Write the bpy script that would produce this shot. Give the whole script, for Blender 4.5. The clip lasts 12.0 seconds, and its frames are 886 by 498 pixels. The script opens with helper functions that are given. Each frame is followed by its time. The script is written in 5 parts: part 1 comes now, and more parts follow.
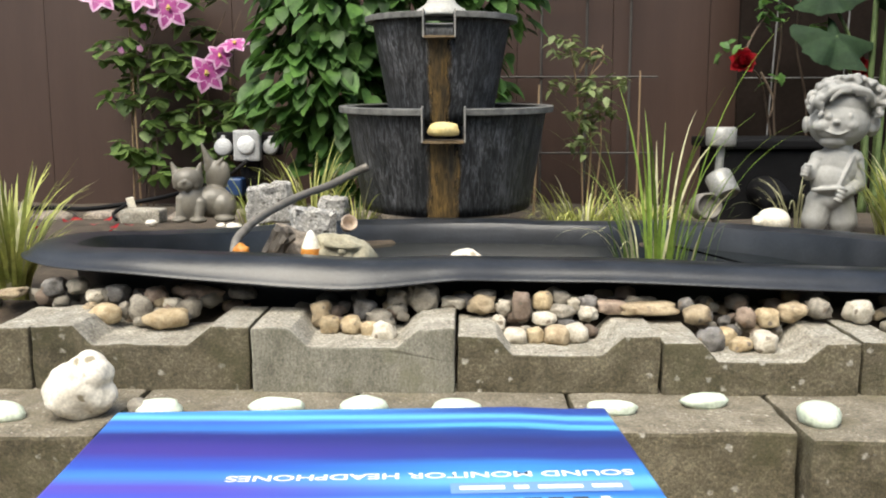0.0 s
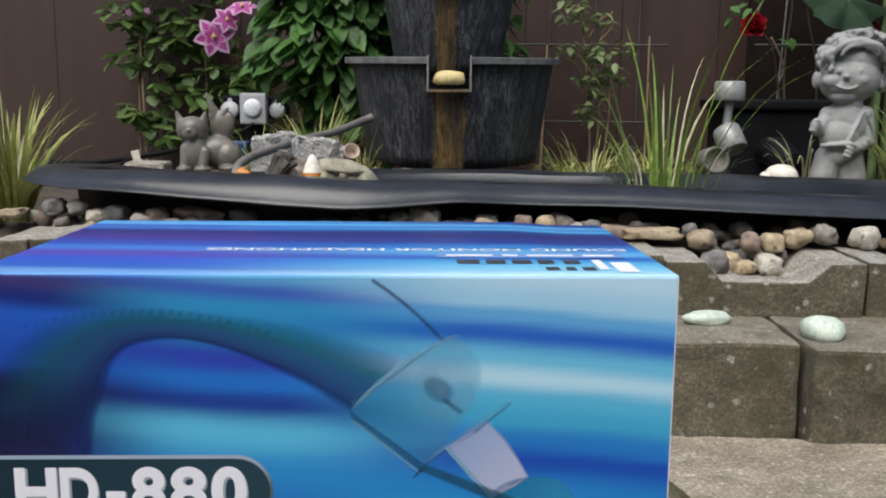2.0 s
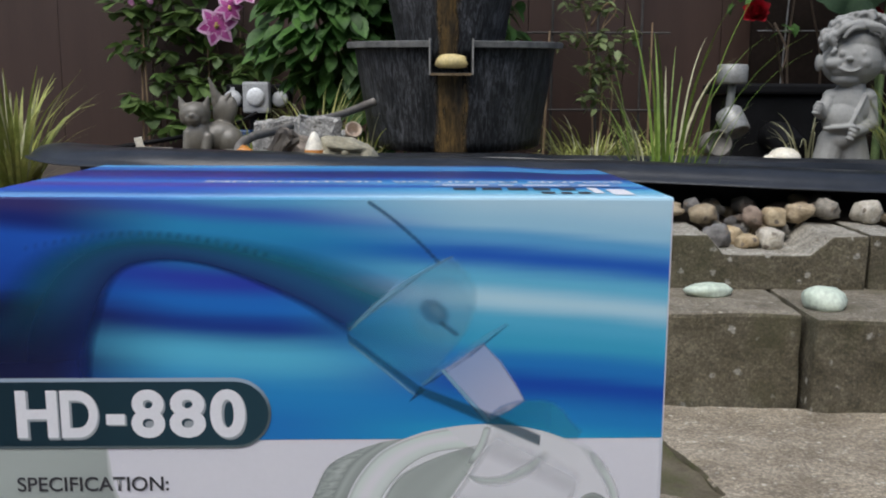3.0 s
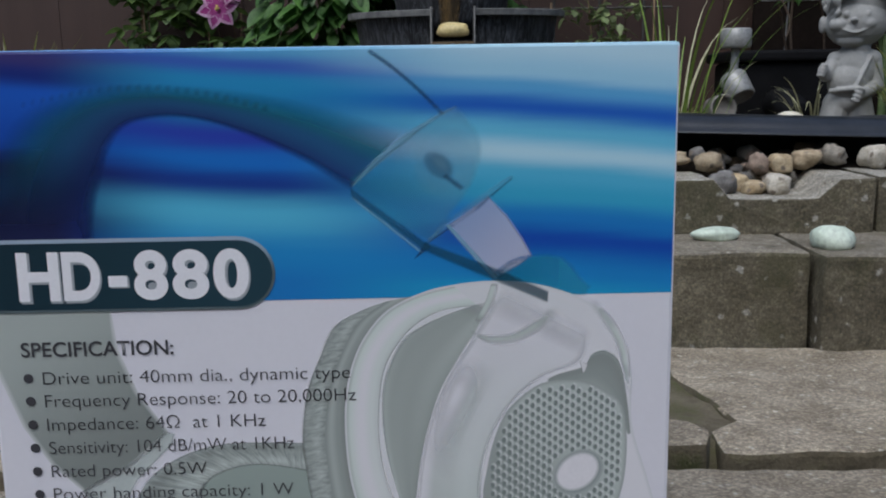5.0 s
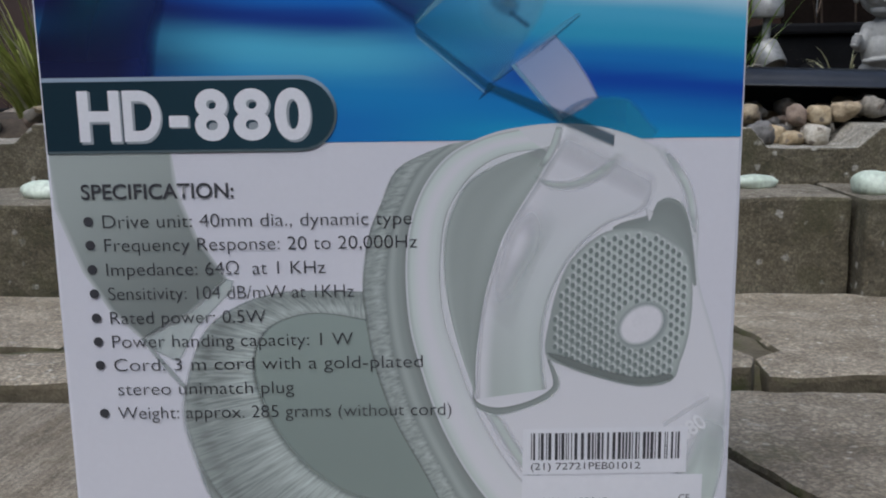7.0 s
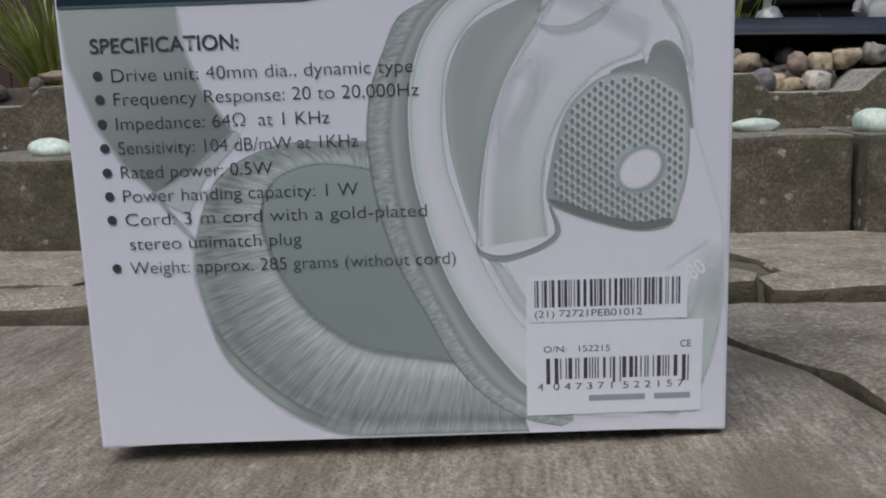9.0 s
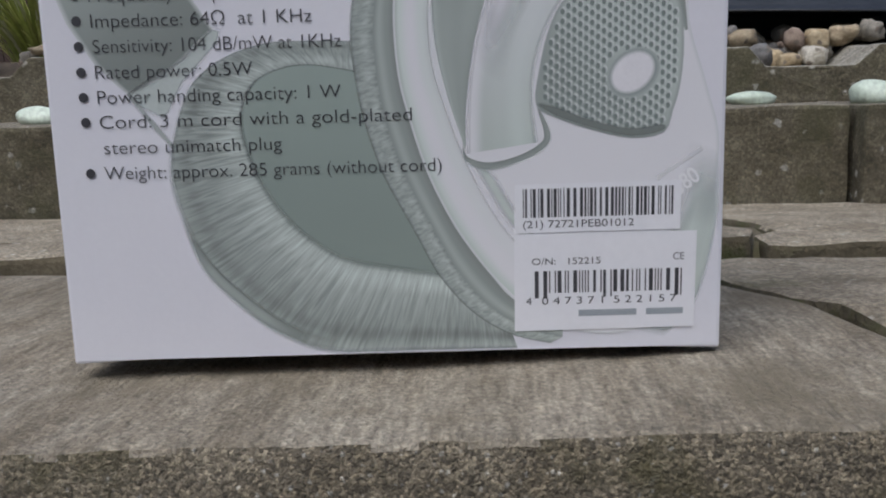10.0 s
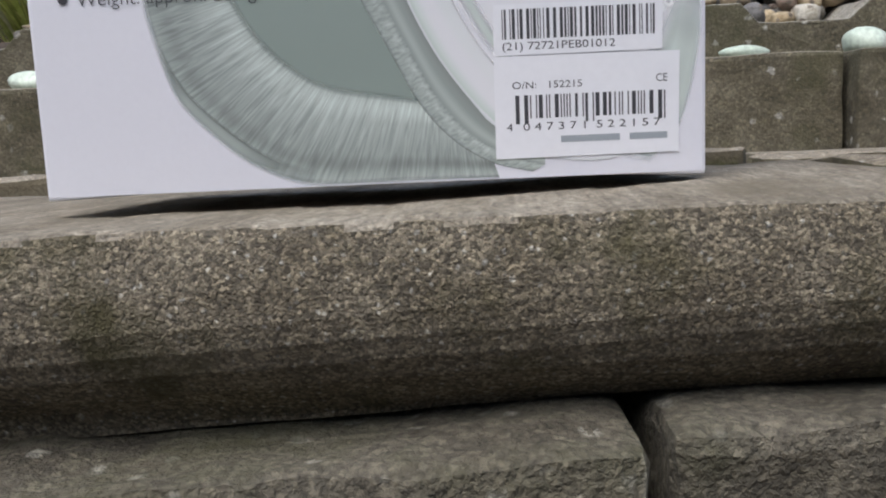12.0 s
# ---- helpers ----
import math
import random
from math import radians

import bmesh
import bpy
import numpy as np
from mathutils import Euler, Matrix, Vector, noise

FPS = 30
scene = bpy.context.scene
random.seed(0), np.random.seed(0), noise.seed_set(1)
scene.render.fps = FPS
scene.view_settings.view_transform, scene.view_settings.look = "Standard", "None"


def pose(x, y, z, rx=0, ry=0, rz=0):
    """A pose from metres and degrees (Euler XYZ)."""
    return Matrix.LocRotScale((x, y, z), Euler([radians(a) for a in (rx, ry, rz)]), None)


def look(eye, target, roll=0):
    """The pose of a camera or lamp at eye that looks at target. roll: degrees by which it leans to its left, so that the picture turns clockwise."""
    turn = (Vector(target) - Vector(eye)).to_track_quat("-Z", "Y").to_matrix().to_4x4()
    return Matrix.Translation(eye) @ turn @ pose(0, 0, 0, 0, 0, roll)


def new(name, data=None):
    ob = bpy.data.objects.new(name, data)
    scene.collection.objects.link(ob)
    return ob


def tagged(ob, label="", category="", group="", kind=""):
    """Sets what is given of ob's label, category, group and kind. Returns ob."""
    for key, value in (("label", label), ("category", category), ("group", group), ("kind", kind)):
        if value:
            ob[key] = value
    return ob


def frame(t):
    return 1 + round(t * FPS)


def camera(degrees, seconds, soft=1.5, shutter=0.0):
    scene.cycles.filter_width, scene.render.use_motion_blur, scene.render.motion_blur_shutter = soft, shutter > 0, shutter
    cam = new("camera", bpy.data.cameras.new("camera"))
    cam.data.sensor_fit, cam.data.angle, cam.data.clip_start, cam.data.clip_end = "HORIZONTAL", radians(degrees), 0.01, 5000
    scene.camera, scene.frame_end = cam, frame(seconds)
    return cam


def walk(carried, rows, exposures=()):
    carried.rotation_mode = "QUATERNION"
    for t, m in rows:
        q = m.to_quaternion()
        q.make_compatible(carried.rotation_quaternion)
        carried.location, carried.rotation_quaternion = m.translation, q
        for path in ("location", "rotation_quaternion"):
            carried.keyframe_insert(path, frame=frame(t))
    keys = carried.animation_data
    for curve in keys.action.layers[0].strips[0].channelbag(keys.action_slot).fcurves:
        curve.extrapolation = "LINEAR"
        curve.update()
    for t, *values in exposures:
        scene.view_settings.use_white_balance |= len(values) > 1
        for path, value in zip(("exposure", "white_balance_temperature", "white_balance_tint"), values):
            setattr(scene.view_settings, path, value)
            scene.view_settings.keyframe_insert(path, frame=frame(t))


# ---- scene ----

^^^^^^^^

Do this —
Without the pictures, please reproduce each line of the listing above exactly, from the first one through the line bearing "scene.render.fps = FPS".

The result —
Write the bpy script that would produce this shot. Give the whole script, for Blender 4.5. The clip lasts 12.0 seconds, and its frames are 886 by 498 pixels. The script opens with helper functions that are given. Each frame is followed by its time. The script is written in 5 parts: part 1 comes now, and more parts follow.
0.0 s
2.0 s
3.0 s
5.0 s
7.0 s
9.0 s
10.0 s
12.0 s
# ---- helpers ----
import math
import random
from math import radians

import bmesh
import bpy
import numpy as np
from mathutils import Euler, Matrix, Vector, noise

FPS = 30
scene = bpy.context.scene
random.seed(0), np.random.seed(0), noise.seed_set(1)
scene.render.fps = FPS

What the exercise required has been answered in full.